◆ PROBLEM DESCRIPTION: Write out the material again exactly, please, and omit the pictures.
BEGIN SOURCE EXCERPT
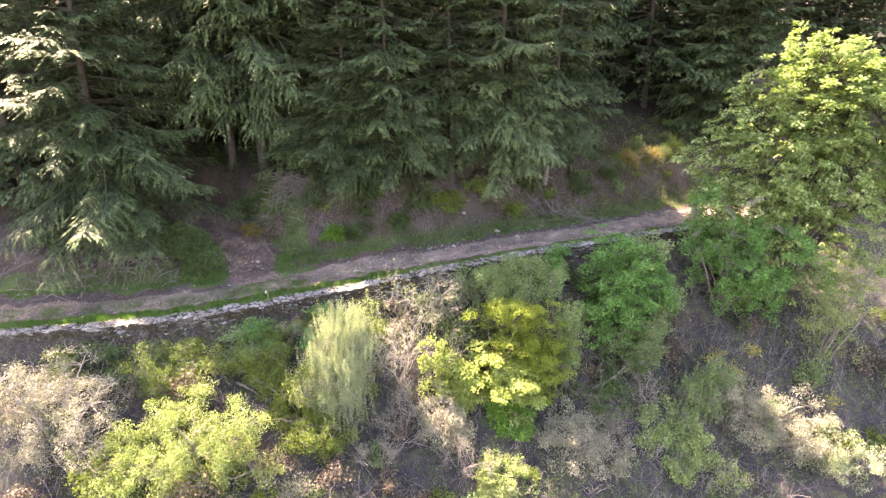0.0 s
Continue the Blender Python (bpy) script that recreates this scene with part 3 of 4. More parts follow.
# the large lit tree beyond the end of the wall
broadleaf("ash_tree", "tall broadleaved tree with fresh green leaves, sunlit crown top", "tree", (18.6, 29.6),
          [(18.8, 31.0, 9.0, 2.2, 2.1, 2.3), (15.9, 30.6, 5.4, 3.1, 2.6, 2.2), (20.8, 30.5, 5.6, 3.6, 2.8, 3.0), (18.2, 29.5, 3.2, 4.0, 2.8, 2.4), (23.2, 30.5, 4.0, 3.4, 2.8, 3.4), (18.4, 30.4, 6.6, 2.8, 2.2, 2.4), (21.6, 30.8, 7.4, 2.6, 2.2, 2.4), (16.8, 31.0, 8.0, 1.9, 1.7, 1.5), (20.8, 31.0, 8.9, 1.9, 1.7, 1.6)],
          "ash", 2400, 24, 0.138, "spray", M_BARK, seed=31, trunk_r=0.16, skirt=0.12, wide=0.36)
broadleaf("willow_bush", "rounded grey-green willow bush below the tall tree", "bush", (15.2, 29.0),
          [(14.5, 29.4, 0.8, 2.3, 2.0, 2.1), (17.6, 28.6, -0.2, 2.6, 2.1, 2.1), (16.0, 28.3, -1.3, 2.1, 1.8, 1.3), (13.8, 29.6, 2.4, 1.4, 1.3, 1.3)], "beech", 560, 36, 0.085, "loose", seed=32, stems=3, skirt=0.2)
broadleaf("beech_bush", "dense bright green beech with layered leaf sprays by the wall", "tree", (8.9, 26.2),
          [(8.7, 26.5, 0.5, 2.2, 1.9, 1.7), (9.6, 26.4, -0.6, 2.2, 1.9, 1.9), (8.2, 25.8, -1.5, 2.0, 1.7, 1.6)], "beech", 520, 46, 0.084, "spray", M_BARK, seed=33, trunk_r=0.1, wide=0.36)
broadleaf("hazel_bush", "pale green bush with sunlit tips beside the beech", "bush", (10.9, 27.0),
          [(10.6, 27.0, 0.8, 1.0, 1.0, 1.3), (11.2, 26.6, -1.2, 0.9, 1.0, 1.6)], "greygreen", 60, 46, 0.085, "loose", seed=34, stems=4)
broadleaf("willow_bush", "grey-green small-leaved willow below the wall", "bush", (3.5, 24.6),
          [(2.3, 24.4, 0.45, 0.9, 0.8, 0.8), (3.3, 24.6, 0.95, 0.8, 0.7, 0.75), (4.3, 24.8, 0.75, 0.8, 0.7, 0.7), (5.0, 24.7, 0.1, 0.8, 0.8, 0.8), (3.4, 24.2, 0.0, 1.3, 0.8, 0.7)], "greygreen", 200, 62, 0.052, "loose", seed=35, stems=3, skirt=0.1)
broadleaf("field_maple", "yellow-green maple with loose sprays below the willow", "tree", (3.2, 23.3),
          [(2.8, 23.1, -0.7, 1.5, 1.3, 1.1), (3.9, 23.1, -1.6, 1.7, 1.3, 1.5), (3.0, 22.7, -2.8, 2.0, 1.3, 1.3), (4.6, 22.8, -3.2, 1.4, 1.2, 1.2)], "maple", 440, 84, 0.050, "spray", M_BARK, seed=36, wide=0.36)
broadleaf("young_birch", "slender pale green young birch on the slope", "tree", (5.7, 23.5),
          [(5.5, 23.5, -0.7, 0.75, 0.7, 1.0), (5.7, 23.4, -2.2, 0.9, 0.8, 1.2)], "greygreen", 110, 60, 0.048, "droop", seed=37, trunk_r=0.05)
broadleaf("golden_maple", "young maple with bright yellow spring leaves", "tree", (2.0, 22.0),
          [(1.7, 22.0, -2.9, 2.1, 1.3, 0.9), (0.8, 22.0, -3.3, 1.2, 1.0, 0.8), (3.4, 21.8, -3.6, 1.2, 1.0, 0.9)], "yellow", 130, 64, 0.1, "spray", seed=38)
broadleaf("green_bush", "vivid green leafy bush low on the slope", "bush", (2.9, 21.5),
          [(2.9, 21.5, -5.2, 1.4, 1.2, 1.2)], "bright", 70, 50, 0.11, "spray", seed=39, stems=3)
broadleaf("pale_bush", "cream-tinted bush of opening leaves on the slope", "bush", (0.4, 20.8),
          [(0.3, 20.8, -4.7, 1.3, 1.0, 1.1)], "cream", 90, 70, 0.06, "loose", seed=40, stems=3)
broadleaf("weeping_birch", "birch with pale yellow-green drooping twigs, sunlit", "tree", (-3.8, 20.3),
          [(-3.8, 20.8, 0.5, 1.0, 0.9, 0.8), (-3.9, 20.7, -0.8, 1.5, 1.3, 1.2), (-4.5, 20.5, -2.2, 1.4, 1.2, 1.0)], "birch", 560, 120, 0.034, "droop", M_GREYBARK, seed=41, trunk_r=0.035)
broadleaf("olive_bush", "olive green bush beside the birch on the slope", "bush", (-5.9, 20.0),
          [(-5.8, 20.0, -3.1, 1.5, 1.2, 1.5), (-4.9, 19.3, -4.2, 1.6, 1.1, 1.2)], "olive", 190, 56, 0.048, "loose", seed=42, stems=4)
broadleaf("lime_bush", "round bright yellow-green bush in full sun", "bush", (-9.5, 17.8),
          [(-9.6, 18.0, -3.0, 2.5, 1.9, 1.7), (-11.2, 17.4, -4.2, 2.4, 1.8, 1.5), (-8.2, 17.8, -4.2, 1.7, 1.5, 1.4)], "lime", 440, 84, 0.052, "loose", seed=43, stems=4)
broadleaf("pale_bush", "whitish bush of dry twigs and pale buds in the sun", "bush", (-14.9, 18.9),
          [(-15.0, 19.0, -1.5, 2.3, 1.5, 1.2), (-13.6, 18.5, -2.5, 1.5, 1.2, 1.1), (-16.8, 18.6, -2.3, 1.8, 1.3, 1.3), (-14.8, 17.8, -3.5, 2.0, 1.2, 1.2)], "cream", 300, 34, 0.048, "loose", M_PALEBARK, seed=44, stems=5, twiggy=7)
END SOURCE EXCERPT
◆ THE SOLUTION:
0.0 s
Continue the Blender Python (bpy) script that recreates this scene with part 3 of 4. More parts follow.
# the large lit tree beyond the end of the wall
broadleaf("ash_tree", "tall broadleaved tree with fresh green leaves, sunlit crown top", "tree", (18.6, 29.6),
          [(18.8, 31.0, 9.0, 2.2, 2.1, 2.3), (15.9, 30.6, 5.4, 3.1, 2.6, 2.2), (20.8, 30.5, 5.6, 3.6, 2.8, 3.0), (18.2, 29.5, 3.2, 4.0, 2.8, 2.4), (23.2, 30.5, 4.0, 3.4, 2.8, 3.4), (18.4, 30.4, 6.6, 2.8, 2.2, 2.4), (21.6, 30.8, 7.4, 2.6, 2.2, 2.4), (16.8, 31.0, 8.0, 1.9, 1.7, 1.5), (20.8, 31.0, 8.9, 1.9, 1.7, 1.6)],
          "ash", 2400, 24, 0.138, "spray", M_BARK, seed=31, trunk_r=0.16, skirt=0.12, wide=0.36)
broadleaf("willow_bush", "rounded grey-green willow bush below the tall tree", "bush", (15.2, 29.0),
          [(14.5, 29.4, 0.8, 2.3, 2.0, 2.1), (17.6, 28.6, -0.2, 2.6, 2.1, 2.1), (16.0, 28.3, -1.3, 2.1, 1.8, 1.3), (13.8, 29.6, 2.4, 1.4, 1.3, 1.3)], "beech", 560, 36, 0.085, "loose", seed=32, stems=3, skirt=0.2)
broadleaf("beech_bush", "dense bright green beech with layered leaf sprays by the wall", "tree", (8.9, 26.2),
          [(8.7, 26.5, 0.5, 2.2, 1.9, 1.7), (9.6, 26.4, -0.6, 2.2, 1.9, 1.9), (8.2, 25.8, -1.5, 2.0, 1.7, 1.6)], "beech", 520, 46, 0.084, "spray", M_BARK, seed=33, trunk_r=0.1, wide=0.36)
broadleaf("hazel_bush", "pale green bush with sunlit tips beside the beech", "bush", (10.9, 27.0),
          [(10.6, 27.0, 0.8, 1.0, 1.0, 1.3), (11.2, 26.6, -1.2, 0.9, 1.0, 1.6)], "greygreen", 60, 46, 0.085, "loose", seed=34, stems=4)
broadleaf("willow_bush", "grey-green small-leaved willow below the wall", "bush", (3.5, 24.6),
          [(2.3, 24.4, 0.45, 0.9, 0.8, 0.8), (3.3, 24.6, 0.95, 0.8, 0.7, 0.75), (4.3, 24.8, 0.75, 0.8, 0.7, 0.7), (5.0, 24.7, 0.1, 0.8, 0.8, 0.8), (3.4, 24.2, 0.0, 1.3, 0.8, 0.7)], "greygreen", 200, 62, 0.052, "loose", seed=35, stems=3, skirt=0.1)
broadleaf("field_maple", "yellow-green maple with loose sprays below the willow", "tree", (3.2, 23.3),
          [(2.8, 23.1, -0.7, 1.5, 1.3, 1.1), (3.9, 23.1, -1.6, 1.7, 1.3, 1.5), (3.0, 22.7, -2.8, 2.0, 1.3, 1.3), (4.6, 22.8, -3.2, 1.4, 1.2, 1.2)], "maple", 440, 84, 0.050, "spray", M_BARK, seed=36, wide=0.36)
broadleaf("young_birch", "slender pale green young birch on the slope", "tree", (5.7, 23.5),
          [(5.5, 23.5, -0.7, 0.75, 0.7, 1.0), (5.7, 23.4, -2.2, 0.9, 0.8, 1.2)], "greygreen", 110, 60, 0.048, "droop", seed=37, trunk_r=0.05)
broadleaf("golden_maple", "young maple with bright yellow spring leaves", "tree", (2.0, 22.0),
          [(1.7, 22.0, -2.9, 2.1, 1.3, 0.9), (0.8, 22.0, -3.3, 1.2, 1.0, 0.8), (3.4, 21.8, -3.6, 1.2, 1.0, 0.9)], "yellow", 130, 64, 0.1, "spray", seed=38)
broadleaf("green_bush", "vivid green leafy bush low on the slope", "bush", (2.9, 21.5),
          [(2.9, 21.5, -5.2, 1.4, 1.2, 1.2)], "bright", 70, 50, 0.11, "spray", seed=39, stems=3)
broadleaf("pale_bush", "cream-tinted bush of opening leaves on the slope", "bush", (0.4, 20.8),
          [(0.3, 20.8, -4.7, 1.3, 1.0, 1.1)], "cream", 90, 70, 0.06, "loose", seed=40, stems=3)
broadleaf("weeping_birch", "birch with pale yellow-green drooping twigs, sunlit", "tree", (-3.8, 20.3),
          [(-3.8, 20.8, 0.5, 1.0, 0.9, 0.8), (-3.9, 20.7, -0.8, 1.5, 1.3, 1.2), (-4.5, 20.5, -2.2, 1.4, 1.2, 1.0)], "birch", 560, 120, 0.034, "droop", M_GREYBARK, seed=41, trunk_r=0.035)
broadleaf("olive_bush", "olive green bush beside the birch on the slope", "bush", (-5.9, 20.0),
          [(-5.8, 20.0, -3.1, 1.5, 1.2, 1.5), (-4.9, 19.3, -4.2, 1.6, 1.1, 1.2)], "olive", 190, 56, 0.048, "loose", seed=42, stems=4)
broadleaf("lime_bush", "round bright yellow-green bush in full sun", "bush", (-9.5, 17.8),
          [(-9.6, 18.0, -3.0, 2.5, 1.9, 1.7), (-11.2, 17.4, -4.2, 2.4, 1.8, 1.5), (-8.2, 17.8, -4.2, 1.7, 1.5, 1.4)], "lime", 440, 84, 0.052, "loose", seed=43, stems=4)
broadleaf("pale_bush", "whitish bush of dry twigs and pale buds in the sun", "bush", (-14.9, 18.9),
          [(-15.0, 19.0, -1.5, 2.3, 1.5, 1.2), (-13.6, 18.5, -2.5, 1.5, 1.2, 1.1), (-16.8, 18.6, -2.3, 1.8, 1.3, 1.3), (-14.8, 17.8, -3.5, 2.0, 1.2, 1.2)], "cream", 300, 34, 0.048, "loose", M_PALEBARK, seed=44, stems=5, twiggy=7)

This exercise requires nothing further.